纪斐然站起身来,抬脚刚要往厨房方向走就被人拉住了。封澜庭拉着她坐在沙发上,大有他才是这里主人的意思。纪年脸色一黑。“你手上的伤还没好,胡乱跑什么,让你姐去吧,我看她在这里坐着也没事干。”
封澜庭话说的很不客气,纪斐然不由得皱眉拉了一下他的衣袖。她看别人回老丈人家都是如履薄冰,用尽全部手段讨老丈人跟岳母的开心,怎么到了封澜庭这里倒反了过来呢。“澜庭。”
纪斐然看了他一眼,轻声提醒道。封澜庭转头,冲着她浅浅一笑。他长的不错,笑起来嘴角带有一个小小的梨涡,缓和了原本严肃冷峻的脸,瑞风眼微微上挑,让人生出几分亲近的意思。刚才打算说出口的话被他一个笑容堵回了嘴里。纪斐然忍不住在心里唾骂自己。“您也看见了,斐然手上的伤不轻,我本来是打算带着她去医院处理伤口的,经过这里她非要回来看看,让伯母不要麻烦了,我们坐坐就走。”
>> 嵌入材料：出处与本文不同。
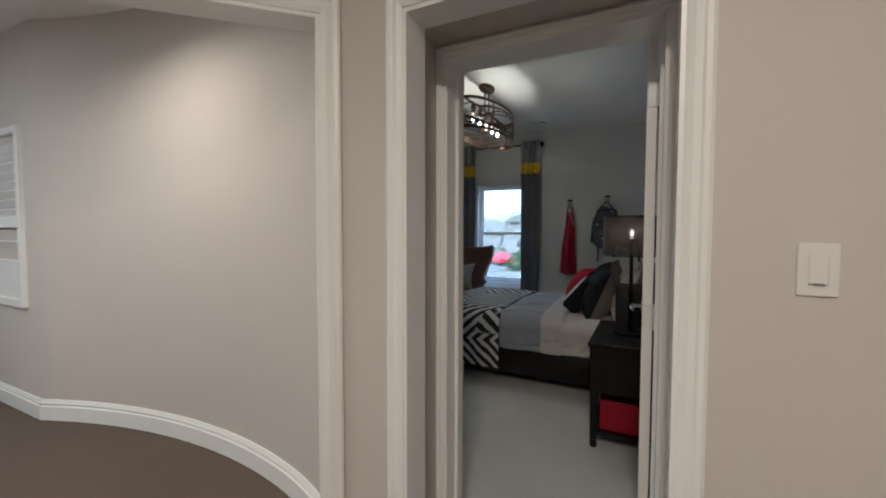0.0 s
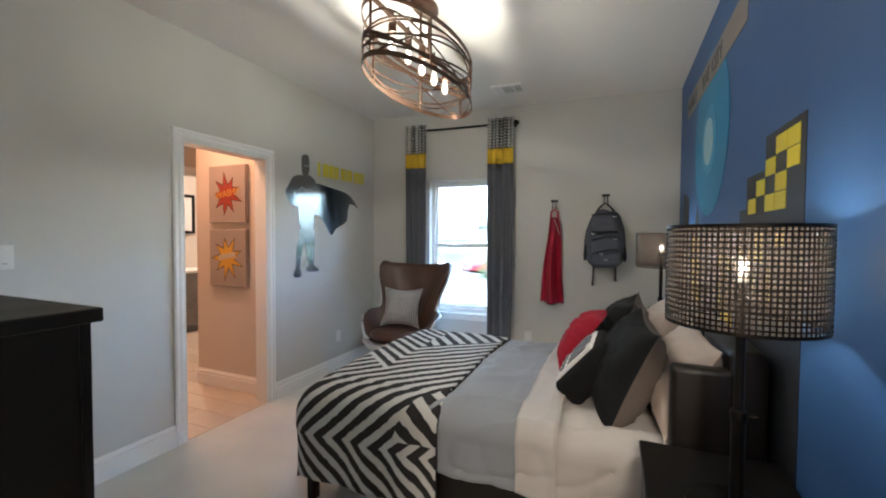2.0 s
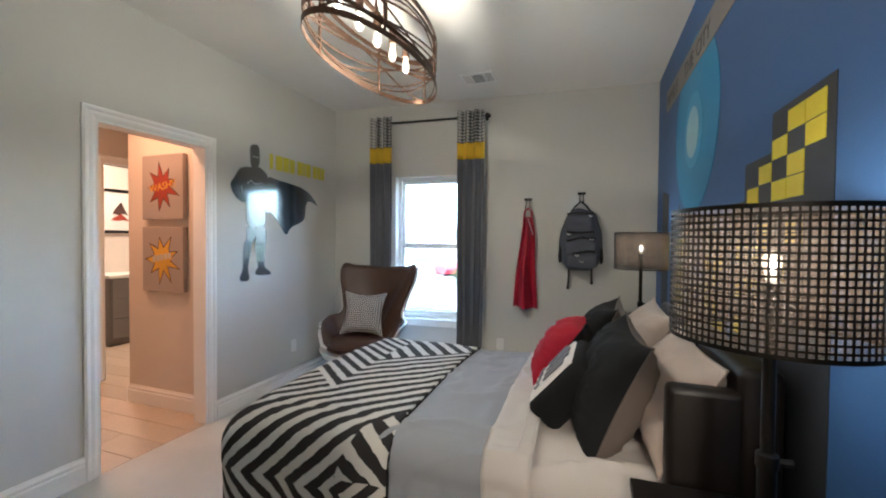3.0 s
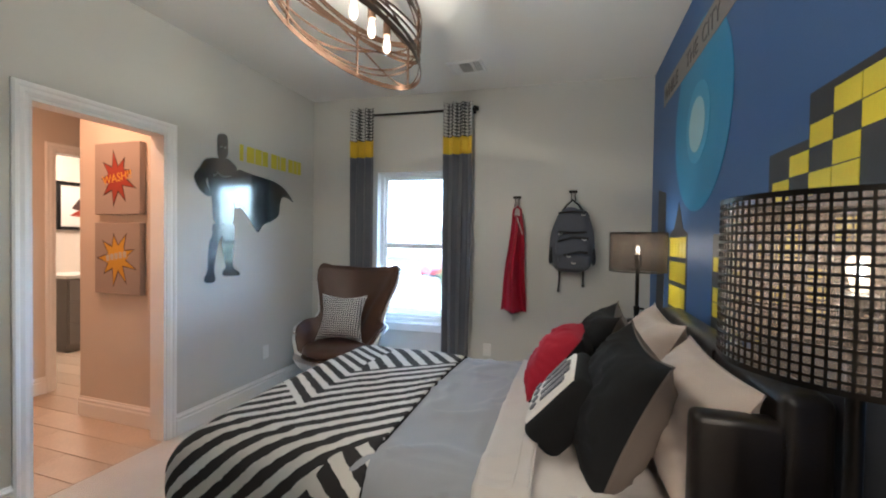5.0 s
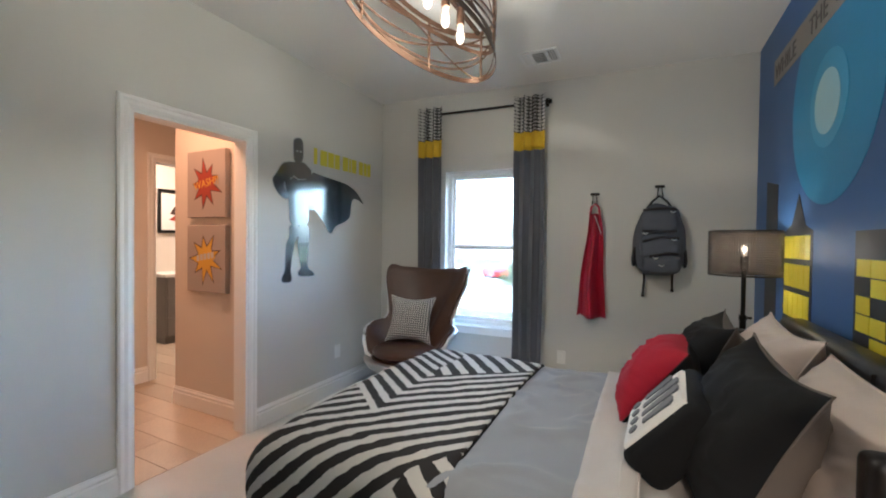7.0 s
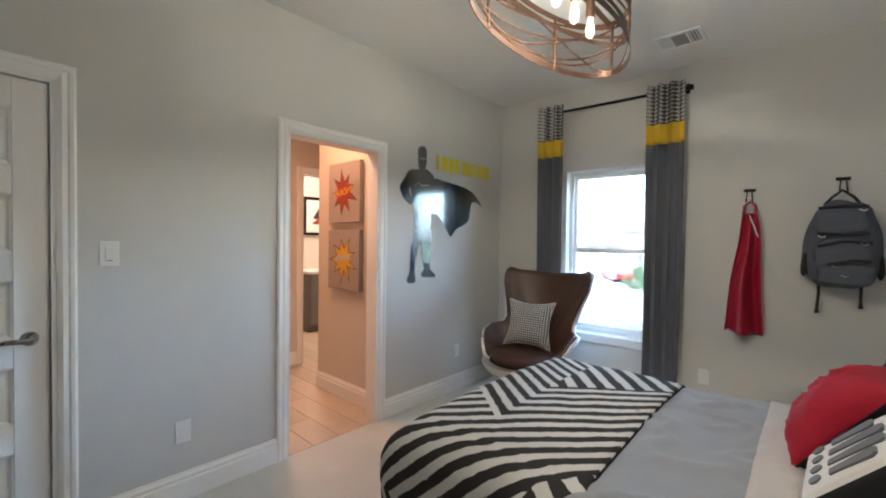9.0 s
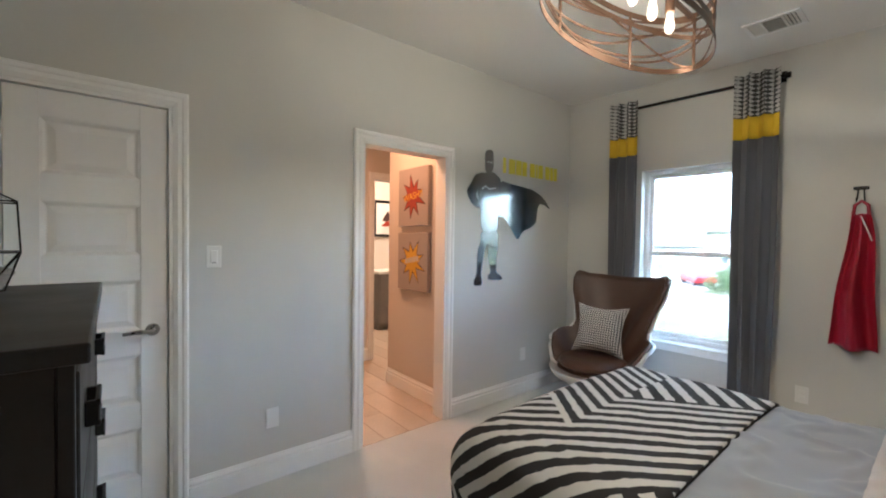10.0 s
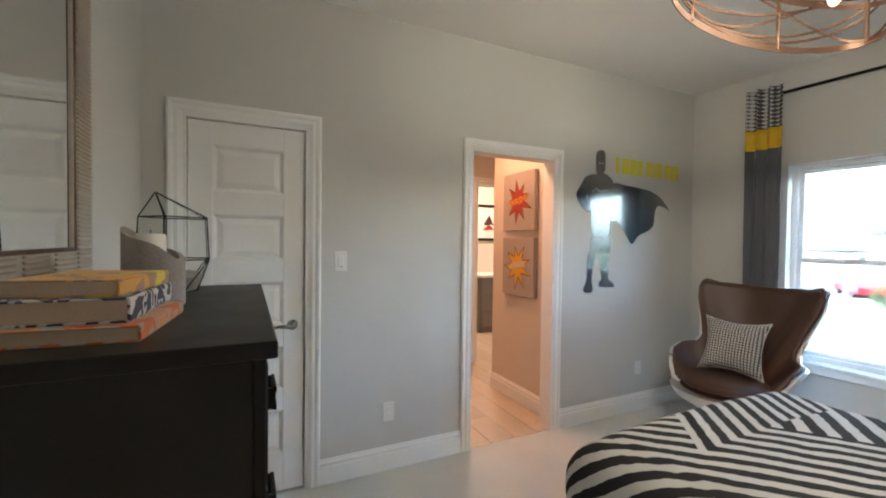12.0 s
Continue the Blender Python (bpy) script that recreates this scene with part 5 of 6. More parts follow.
LEG_B = [(4.786, 1.473), (4.897, 1.478), (4.898, 1.355), (4.881, 1.237), (4.876, 1.128), (4.944, 1.087), (4.962, 1.058), (4.784, 1.066), (4.783, 1.102), (4.817, 1.131), (4.794, 1.212), (4.770, 1.327), (4.787, 1.389)]


def smooth_outline(pts, rounds=2):
    """Rounds a closed outline by cutting its corners."""
    for _ in range(rounds):
        pts = [(a[0] * k + b[0] * (1 - k), a[1] * k + b[1] * (1 - k)) for a, b in zip(pts, pts[1:] + pts[:1]) for k in (0.8, 0.2)]
    return pts


def grown(pts, w):
    """Moves a closed outline outwards by w."""
    area = sum(a[0] * b[1] - b[0] * a[1] for a, b in zip(pts, pts[1:] + pts[:1]))
    s = 1 if area > 0 else -1
    res = []
    for a, b, c in zip(pts[-1:] + pts[:-1], pts, pts[1:] + pts[:1]):
        d = Vector((c[0] - a[0], c[1] - a[1])).normalized()
        res.append((b[0] + s * d.y * w, b[1] - s * d.x * w))
    return res


bm = fresh()
for k, outline in enumerate((TORSO, HEAD, BENT_ARM, CLOAK, LEG_A, LEG_B)):
    round_line = smooth_outline(outline)
    on_west(bm, round_line, 0.0014 + 0.0002 * k)
    if k != 3:
        before = set(bm.faces)
        on_west(bm, grown(round_line, 0.007), 0.0006)
        for f in bm.faces:
            if f not in before:
                f.material_index = 1
before = set(bm.faces)
for y in (4.765, 4.800):
    on_west(bm, [(y - 0.011, 2.058), (y + 0.011, 2.062), (y + 0.008, 2.049), (y - 0.008, 2.046)], 0.0032)
on_west(bm, [(4.690, 1.835), (4.700, 1.815), (4.730, 1.860), (4.780, 1.835), (4.860, 1.850), (4.865, 1.842), (4.780, 1.824), (4.732, 1.845)], 0.0032)
for f in bm.faces:
    if f not in before:
        f.material_index = 1
decal = new("wall_decal", finish(bm, "wall_decal", VINYL))
decal.data.materials.append(VINYLGREY)
tagged(decal, "glossy black vinyl caped figure decal on the wall", "decal")
bm = fresh()
caption = thing("caption_decal", "yellow vinyl lettering decal, too glossy to read", "decal")
for a, b, z0, z1 in ((4.945, 4.985, 1.985, 2.118), (5.02, 5.105, 1.985, 2.115), (5.115, 5.19, 1.985, 2.115), (5.20, 5.265, 1.985, 2.112), (5.305, 5.38, 1.985, 2.112), (5.39, 5.42, 1.985, 2.11), (5.43, 5.50, 1.985, 2.11), (5.535, 5.60, 1.985, 2.108), (5.61, 5.66, 1.985, 2.108), (5.668, 5.72, 1.985, 2.108)):
    bm = fresh()
    on_west(bm, rect(a, b, z0, z1))
    part("letter_bar", bm, VINYLYEL, caption)


# ---- canvases in the bathroom passage ----
def burst(cx, cz, r0, r1, n, spin, sx=1.0, sz=1.0, seed=0):
    rr = random.Random(seed)
    pts = []
    for i in range(n * 2):
        a = spin + i * math.pi / n
        r = (r1 * rr.uniform(0.8, 1.12)) if i % 2 == 0 else r0 * rr.uniform(0.85, 1.1)
        pts.append((cx + sx * r * math.cos(a), cz + sz * r * math.sin(a)))
    return pts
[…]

封澜庭反手把她的小手握在手心里,冷声说道。在旁边偷偷看他脸色的纪斐然瞪大了眼睛,这男人变脸比川剧还快呢,刚才脸上还暖意融融,转眼就冷若冰霜,就跟她刚嫁进封家的那段时间一样。“我……”见纪年脸色不虞,纪斐然生怕封澜庭在他的心里没有留下好印象,连忙开口想要打圆场。谁知她嘴里只蹦出了一个字,封澜庭立马转过半边身子,刚才握在他手里的那只手被他小心翼翼捧在胸口处。“怎么了,是不是伤口又疼了,我就说先去医院你不听,非要回家看看,要是伤口恶化了怎么办。”
说着,封澜庭立刻起身,顺带着把纪斐然也从沙发上拉了起来。“伯父,斐然性子娇弱忍不了疼,我先带她去医院了。”
说完,不等纪斐然开口拒绝,直接俯身一把把纪斐然横抱在怀里。喂,我伤的是手不是腿啊!纪斐然被美色蛊惑,一句话也说不出来,只能用大大的眼睛控诉着自己的不满。纪年只觉得自己气的快要心梗了。偏偏大女儿还不争气,白眼一翻转身自顾自上楼去了。从头到尾,一句话没说。不争气的东西。“再多留一回儿吧,你妈妈知道你们回来高兴坏了,还在厨房忙活呢。”
纪年轻咳一声,面不改色地说道。封澜庭瞥了眼餐桌上还没来得及撤下去的残羹冷炙,轻嗤一声。“下次吧。”
说完,带着纪斐然扬长而去。一路上,封澜庭气压极低,把她的头摁在自己胸前。纪斐然不敢说话,老老实实的任由他动作。他好像生气了。虽然纪斐然十分想不通他为什么生气。“疼不疼。”
直到车子启动,封澜庭才闷声开口。纪斐然伸手在他的衣袖轻轻拽了几下。“不疼,你刚才是不是生气了呀。”
封澜庭不吭声。猜对了。天色昏暗,不知有有意还是无意,车里并未开灯,只有一点路灯的光洒在里面,映的封澜庭的脸晦暗不明。纪斐然有些莫名。他生哪门子的气。“你都看见他们是怎么欺负你的吧?”
闷了半天,封澜庭突然开口。纪斐然是笨,但并不是傻。明知道她回家,纪家还摆出这幅样子,可不就是刻意给她没脸吗,只不过她从小到大习惯了才没有言语。这样的生活模式,早就已经刻在了她的骨髓之中。也是,从结婚以来,她从来没有带着封澜庭回来过。在封家,封澜庭向来是所有人目光的中心,跟她回家一起遭受冷落一定很不舒服。“别生气了,待会儿回去,我给你做好吃的怎么样,我爸妈就那样,从小到大更喜欢我姐姐一点,其实让我回家是妈妈来找我的,应该是我爸不好意思说想我,特意找的我妈。”
纪斐然说着,犹豫了一下,小心翼翼的抱住了他的一只胳膊。暖意融融。“估摸着是今天他们事儿太多了,忘记我说了今天回去了,也可能是我妈听错了,你看我们回去的时候,我爸带着我姐一起下来迎了,以前我回家,可从来没人迎我。”
纪斐然突然像小猫一样蹭了蹭他的胳膊。软软的触感跟温度隔着西服外套传了进来。封澜庭动了动身子,让她更舒服的靠着自己。“你从小到大,他们都这么对你?”
封澜庭的声音有点干涩。虽说昨天苏华带着纪斐妍上门的态度他已经能看出点什么,但远不如跟她一同回了她生长了二十多年的家的冲击大。